Even then, I would say this still supports my argument about the left focusing on narratives rather than the truth, as you seem to concede to some extent.
The Kyle Rittenhouse thing is interesting. Which narrative are you referring to? The right wing 'the victims were no angels' narrative? Or the stupid kid with gun goes to defend property he didn't even own and ends up killing people, narrative?
The "Kyle Rittenhouse is a white supremacist that fired into a crowd of people unprovoked" narrative that began when the instance was first being reported on, and has gone on to be spread around like gospel by left-wing pundits like Vaush, Thoughtslime, and the left-wing media. (I specifically try to watch people I disagree with like these two, even though I despise both of them with a passion)

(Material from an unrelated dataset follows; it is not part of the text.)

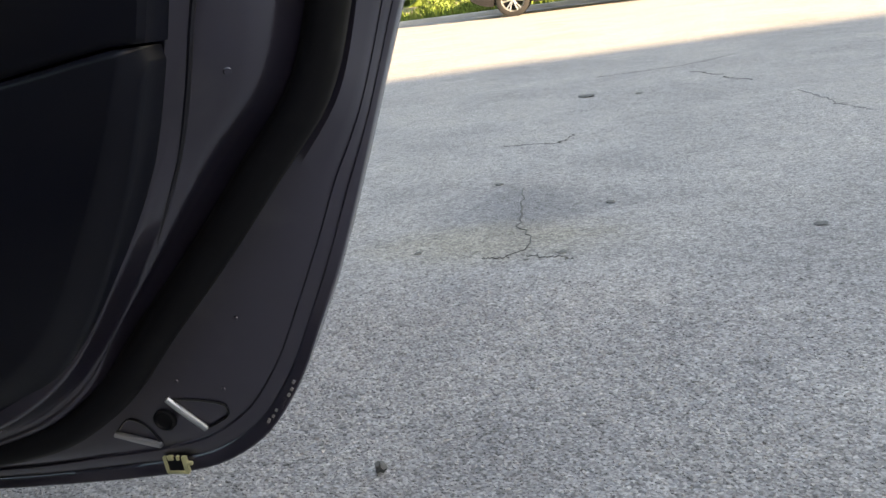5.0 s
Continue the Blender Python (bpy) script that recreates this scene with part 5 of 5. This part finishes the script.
wood = part("wooded_slope", sheet(slope, 150, 24, (0, 0.3, -0.6)), LEAF)
tagged(wood, "dense green wooded slope in the distance", "woods", kind="stuff")
vs, fs = [], []
for _ in range(16000):
    p = slope(rng.uniform(0.05, 0.75), rng.uniform(0, 1)) + Vector(rng.normal(0, 0.35, 3))
    q, r, n = Euler(rng.uniform(0, 6, 3)).to_matrix(), 0.30 * rng.uniform(0.5, 1.4), len(vs)
    vs += [tuple(p + q @ Vector(v) * r) for v in ((-1, 0, 0), (0, -0.6, 0.15), (1, 0, 0), (0, 0.6, 0.15))]
    fs.append((n, n + 1, n + 2, n + 3))
me = bpy.data.meshes.new("slope_leaves")
me.from_pydata(vs, [], fs)
me.materials.append(LEAF)
tagged(new("slope_leaves", me), "leaf clumps over the wooded slope", "foliage", kind="stuff")

# roadside box and block
post = thing("litter_bin", "black bin on a pale concrete foot at the roadside", "bin", Matrix.Translation((2.75, 13.5, 0)))
part("bin_body", box((0.26, 0.24, 0.42), Matrix.Translation((-0.05, 0, 0.30)), 0.03), BLACK_PAINT, post)
part("bin_side", box((0.22, 0.22, 0.38), Matrix.Translation((0.20, 0.02, 0.27)) @ Matrix.Rotation(radians(5), 4, "Y"), 0.03), STEEL, post, "grey metal side")
part("foot", box((0.24, 0.26, 0.12), Matrix.Translation((0.42, 0.05, 0.06)), 0.02), CONCRETE, post, "pale concrete foot")

# ---- cracks and loose stones ----
def crack(name, pts, width, label):
    ps = spline([(x, y, 0) for x, y in pts], 26)
    bm = bmesh.new()
    rows = []
    for i, p in enumerate(ps):
        d = (ps[min(i + 1, 25)] - ps[max(i - 1, 0)]).normalized()
        s = Vector((-d.y, d.x, 0))
        w = width * (0.35 + 0.9 * rng.random()) * math.sin(math.pi * (i + 0.6) / 26.2) ** 0.5
        j = s * rng.normal(0, 0.006)
        rows.append([p + j - s * w + Vector((0, 0, 0.0006)), p + j + Vector((0, 0, 0.0022)), p + j + s * w + Vector((0, 0, 0.0006))])
    ob = part(name, loft(rows, bm, False), TAR)
    return tagged(ob, label, "crack", "cracks in the asphalt")


crack("crack", ((0.284, 2.31), (0.318, 2.10), (0.331, 1.93), (0.352, 1.84), (0.392, 1.745), (0.385, 1.65), (0.355, 1.585)), 0.0028, "dark crack in the asphalt beside a stained hollow")
crack("crack", ((0.355, 1.585), (0.335, 1.577), (0.315, 1.584), (0.292, 1.580)), 0.0016, "fine crack along a stained hollow")
crack("crack", ((0.40, 1.59), (0.446, 1.569), (0.487, 1.562), (0.515, 1.545)), 0.0014, "short dark crack in the asphalt")
crack("crack", ((0.327, 5.24), (0.597, 5.33), (0.835, 5.42), (1.162, 5.78)), 0.008, "long shallow crack in the asphalt")
crack("crack", ((0.10, 3.09), (0.222, 3.08), (0.325, 3.06)), 0.0032, "faint crack in the asphalt")

crack("crack", ((0.325, 3.06), (0.35, 3.15), (0.373, 3.247)), 0.0022, "short faint crack in the asphalt")
for pts, w in ((((0.87, 5.03), (0.93, 4.96), (0.96, 4.88)), 0.006), (((0.96, 4.86), (0.99, 4.79), (1.04, 4.75)), 0.004), (((1.03, 4.66), (1.05, 4.58), (1.08, 4.52)), 0.005), (((1.08, 4.50), (1.13, 4.46), (1.15, 4.38)), 0.003)):
    crack("crack", pts, w, "broken dark scar in the asphalt")
crack("crack", ((1.298, 3.905), (1.36, 3.6), (1.396, 3.369), (1.464, 3.194)), 0.0024, "faint winding crack in the asphalt")


def stone(at, r, material, label, squash=0.8):
    bm = bmesh.new()
    bmesh.ops.create_icosphere(bm, subdivisions=2, radius=r)
    for v in bm.verts:
        v.co *= 1 + 0.75 * (noise.noise(v.co * (1.5 / r) + Vector(at) * 9) + 0.1)
        v.co.z *= squash
    low_z = min(v.co.z for v in bm.verts)
    for v in bm.verts:
        v.co.z -= low_z - 0.0008
    ob = part("pebble", bm, material)
    ob.matrix_world = Matrix.Translation(at)
    return tagged(ob, label, "stone", "loose stones")


stone((0.333, 0.607, 0), 0.0075, GREYSTONE, "small dark pebble on the asphalt", 1.0)
for at, r in (((1.059, 1.706, 0), 0.014), ((0.569, 2.053, 0), 0.013), ((0.603, 4.298, 0), 0.020), ((0.20, 2.392, 0), 0.014), ((0.480, 1.597, 0), 0.011), ((0.40, 1.555, 0), 0.006), ((0.115, 1.66, 0), 0.009), ((0.337, 4.373, 0), 0.042)):
    stone(at, r, GREYSTONE, "dark flat chip lying on the asphalt", 0.12)
for x, y in ((0.108, 0.285), (0.72, 0.50)):
    stone((x, y, 0), 0.0055, PALESTONE, "small pale pebble on the asphalt", 0.6)


# ---- bare stones standing proud of the worn asphalt ----
def bare_stones(x0, x1, y0, y1, step, centre, reach):
    """Flat-topped angular chips, thinning out away from the centre, bedded in the ground."""
    g = np.random.default_rng(77)
    xs, ys = np.meshgrid(np.arange(x0, x1, step), np.arange(y0, y1, step * 0.88))
    xs[1::2] += step / 2
    x, y = xs.ravel(), ys.ravel()
    x, y = x + g.normal(0, step * 0.2, x.size), y + g.normal(0, step * 0.2, x.size)
    keep = g.random(x.size) < 0.9 * np.clip((reach - np.hypot(x - centre[0], (y - centre[1]) * 0.8)) / (0.45 * reach), 0.0, 1.0) * np.clip((1.56 - y) / 0.35, 0.0, 1.0)
    x, y = x[keep], y[keep]
    n = x.size
    a = (np.arange(6) + g.uniform(-0.32, 0.32, (n, 6))) * (math.pi / 3) + g.uniform(0, 6.3, (n, 1))
    r = step * g.uniform(0.30, 0.60, (n, 1)) * g.uniform(0.78, 1.18, (n, 6))
    long, turn = g.uniform(0.75, 1.25, (n, 1)), g.uniform(0, 3.14, (n, 1))
    dx, dy = r * np.cos(a) * long, r * np.sin(a) / long
    dx, dy = dx * np.cos(turn) - dy * np.sin(turn), dx * np.sin(turn) + dy * np.cos(turn)
    h = g.uniform(0.0004, 0.0020, (n, 1))
    tx, ty = g.normal(0, 0.18, (n, 1)), g.normal(0, 0.18, (n, 1))
    k = g.uniform(0.55, 0.85, (n, 1))
    low_ring = np.stack([x[:, None] + dx, y[:, None] + dy, np.full((n, 6), -0.0006)], 2)
    top_ring = np.stack([x[:, None] + dx * k, y[:, None] + dy * k, np.maximum(h + (dx * tx + dy * ty) * k, 0.0002)], 2)
    verts = np.concatenate([low_ring, top_ring], 1).reshape(-1, 3)
    base = np.arange(n)[:, None] * 12
    faces = [(base + np.array([6, 7, 8, 9, 10, 11])).tolist()] + [(base + np.array([i, (i + 1) % 6, 6 + (i + 1) % 6, 6 + i])).tolist() for i in range(6)]
    me = bpy.data.meshes.new("asphalt_stones")
    me.from_pydata(verts.tolist(), [], [f for group in faces for f in group])
    me.materials.append(ASPHALT_CHIPS)
    return tagged(new("asphalt_stones", me), "pale angular stone chips bedded in worn asphalt", "asphalt", kind="stuff")


bare_stones(-0.75, 1.25, -0.75, 1.75, 0.0078, (0.25, 0.40), 1.15)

Really, it's irrelevant whether or not he owned the property or whether or not the people he shot were saints or not, (
though the information around Rosenbaum specifically indicates that he was going around looking to start an altercation) but whether or not he was justified in shooting in the first place. He fulfilled his duty to retreat, tried repeatedly to deescalate the situation, went actively TO FIND the police to turn himself in, and only shot in self defense when a mob of people got within arm's reach of him and seemed to be posing an immediate and present danger to him, indicating to me that it was completely within his rights of self-defense to do so. It also seems that the reason people originality went after Kyle was because he put out a fire near a gas station that they started.
So yes, the narrative that Kyle was looking for violence or hated black people is extremely flimsy and is just used to vilify him.